Within the psychology of what determines why one person decides to opt for an environmentally-friendly car and why another person opts for a standard diesel or petrol variety is one key motivating ingredient – price. According to new research by Specific Media, the problem is that too often, advertisers of green vehicles produce confusing messages about what their car can and can’t do without factoring in the importance of price.
It was found that consumers are ‘cynical and wary’ of marketing messages about eco cars due to the fact that too often these statements are not ‘informative and clear’. Some 87 per cent of motorists were found to consider price the most important consideration when deciding which car to buy, while 79 per cent were concerned about fuel consumption. By comparison, only about one-quarter of drivers factored in the environmental impact of a vehicle purchase and just 5.7 per cent considered this to be the most important issue. At the same time, nearly 80 per cent of car buyers would consider a green vehicle.
In other words, car manufacturers are clearly missing the point in the way that they are trying to market their vehicles. Just as advertisers have focused on the ‘dream’ or aspiration quality of petrol and diesel cars in the past (how many car ads can you think of in which functionality or price are prominent ideas?), with eco cars they are falling into a similar trap. However, it appears a more tangible message would be more productive. Too many eco car ads revolve around the exaggerated imagery of a vehicle that is just about to save the planet ― an image the viewer clearly remains skeptical about.
The solution is perhaps as simple as suggested by this latest advertising research. Fuel efficiency and cost efficiency are increasingly becoming the same thing. Gone are the days in which a green car was a ludicrously expensive machine which didn’t go very fast and struggled to make it 10 miles before a recharge was due.
Nowadays, green cars have come down massively in price and are certainly much more user-friendly, particularly the hybrids that have come onto the market such as the Toyota Prius. They represent a huge reduction in the average fuel bill at a time when household incomes are being squeezed and oil prices are going through the roof.

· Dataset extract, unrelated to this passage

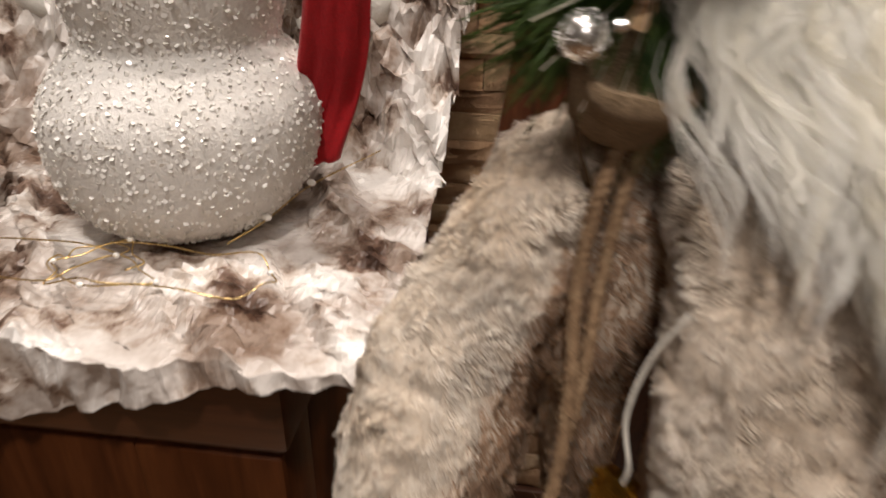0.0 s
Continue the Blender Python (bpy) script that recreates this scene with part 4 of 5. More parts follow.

But when was the last time you saw an advert for a green vehicle that brought home these messages? The obvious key to widespread acceptance of green vehicles is making sure that they do what petrol and diesel cars can do while doing so at lower costs and lower emissions. With these givens, there would seem to be no reason to choose a traditional petrol engine over a green car.
In terms of the technology, we are nearly there. On the retail price of the hardware and in regards to the cost of powering green vehicles versus petrol engines, we are there already. On advertising, however, it seems there is still some leg work to do.
We at uk eco cars like to concentrate not only on the ecological effect a vehicle has but also on how economical it is on our pockets.